DATA PROVIDED:
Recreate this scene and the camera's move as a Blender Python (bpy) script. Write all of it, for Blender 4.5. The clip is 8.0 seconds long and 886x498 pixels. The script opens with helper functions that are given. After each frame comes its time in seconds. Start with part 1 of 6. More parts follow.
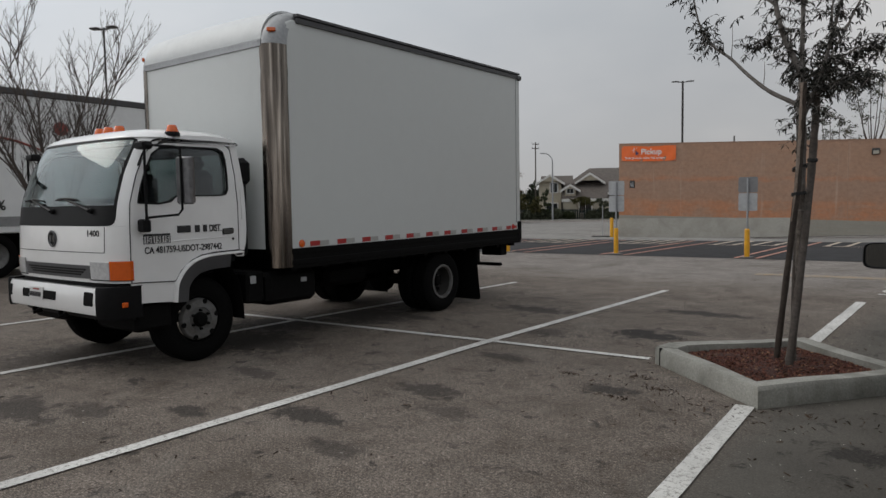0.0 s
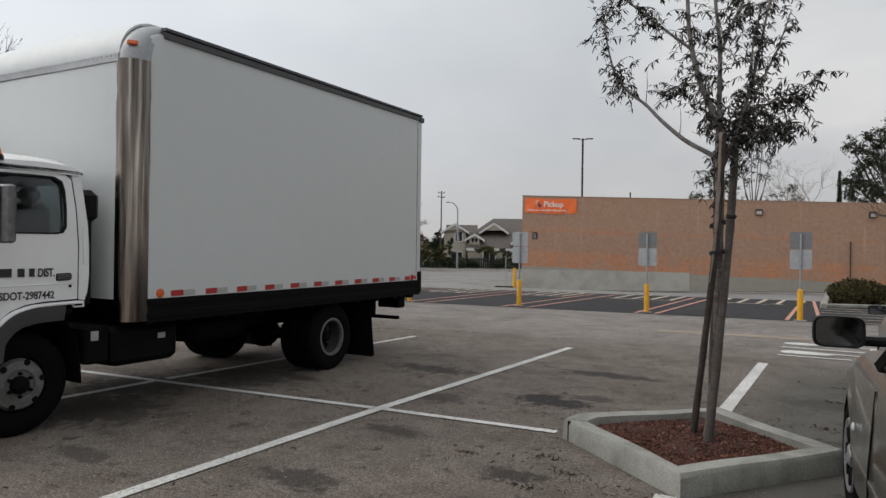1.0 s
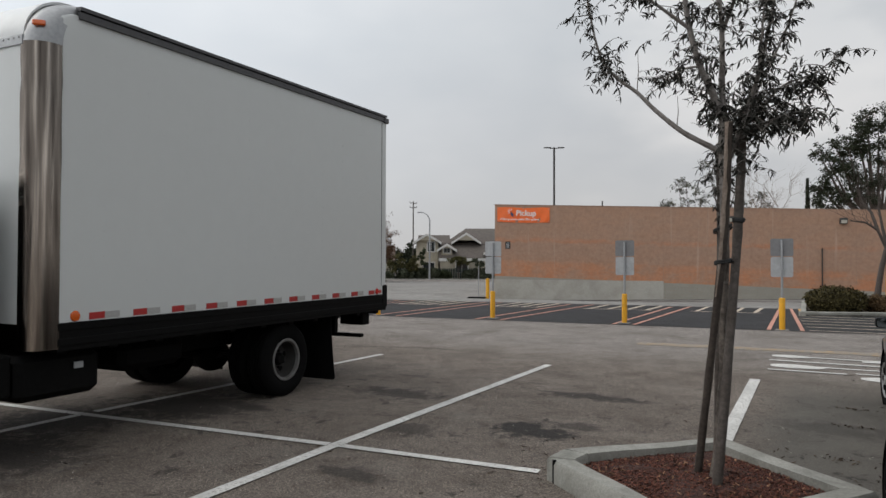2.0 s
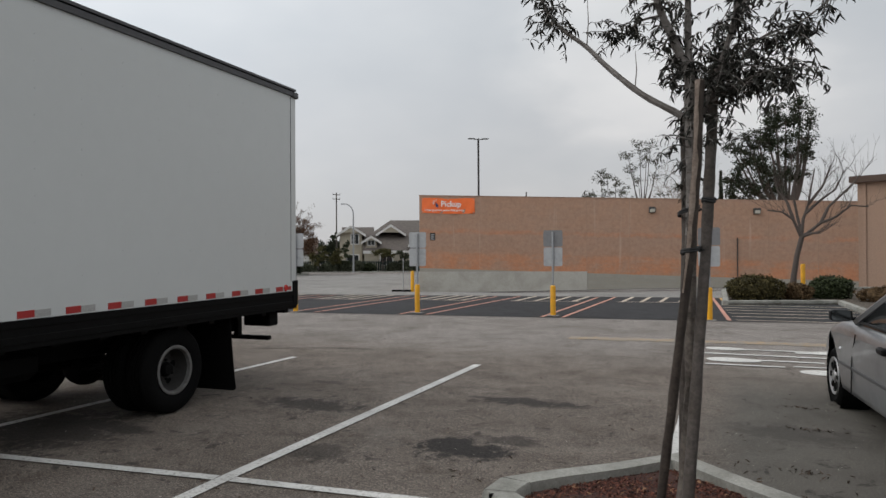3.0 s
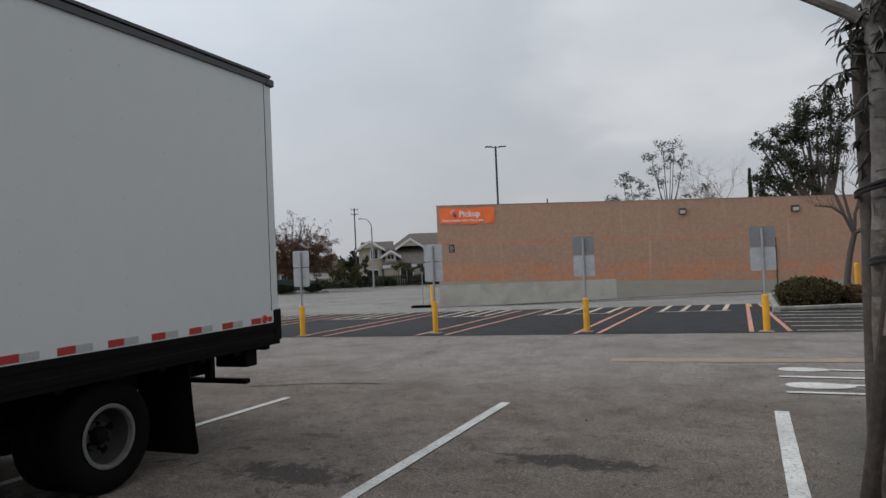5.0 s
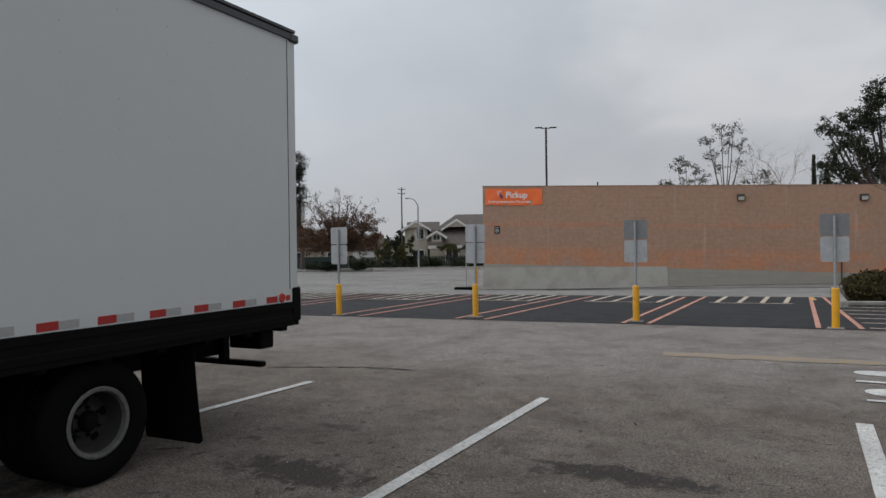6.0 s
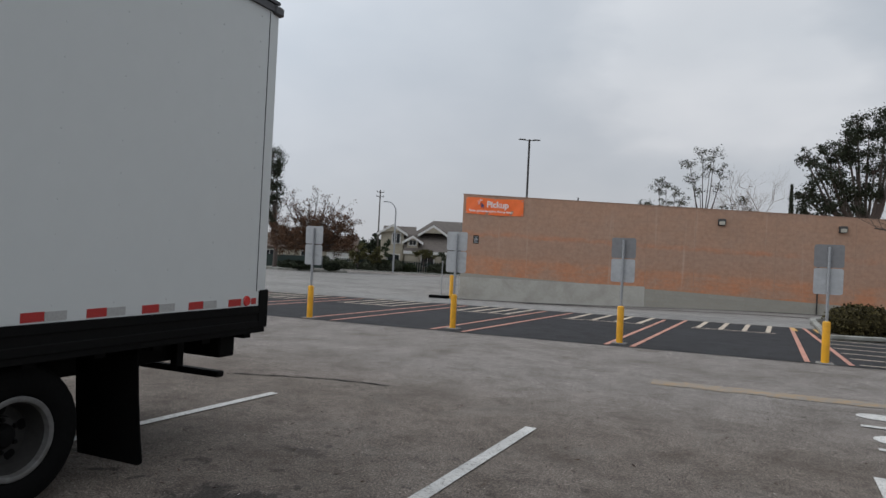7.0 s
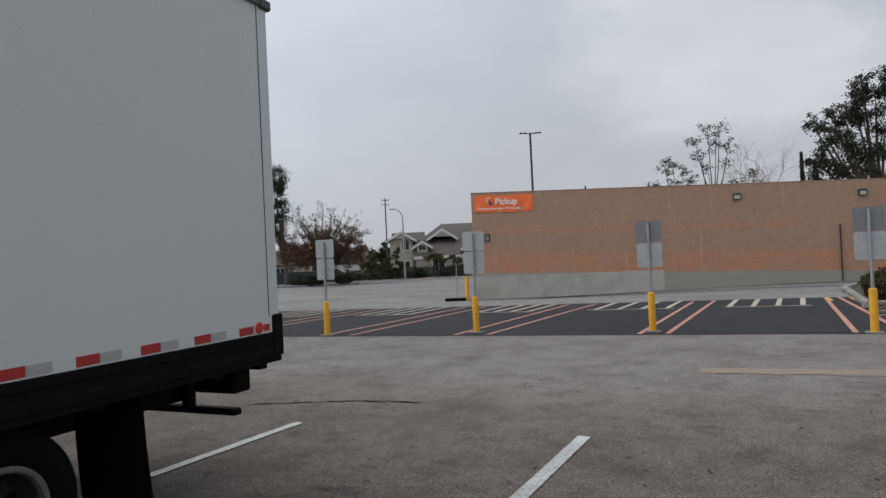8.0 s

EXERCISE TASK: Leave out all pictures, then copy the remaining material exactly.

FINAL RESULT:
Recreate this scene and the camera's move as a Blender Python (bpy) script. Write all of it, for Blender 4.5. The clip is 8.0 seconds long and 886x498 pixels. The script opens with helper functions that are given. After each frame comes its time in seconds. Start with part 1 of 6. More parts follow.
0.0 s
1.0 s
2.0 s
3.0 s
5.0 s
6.0 s
7.0 s
8.0 s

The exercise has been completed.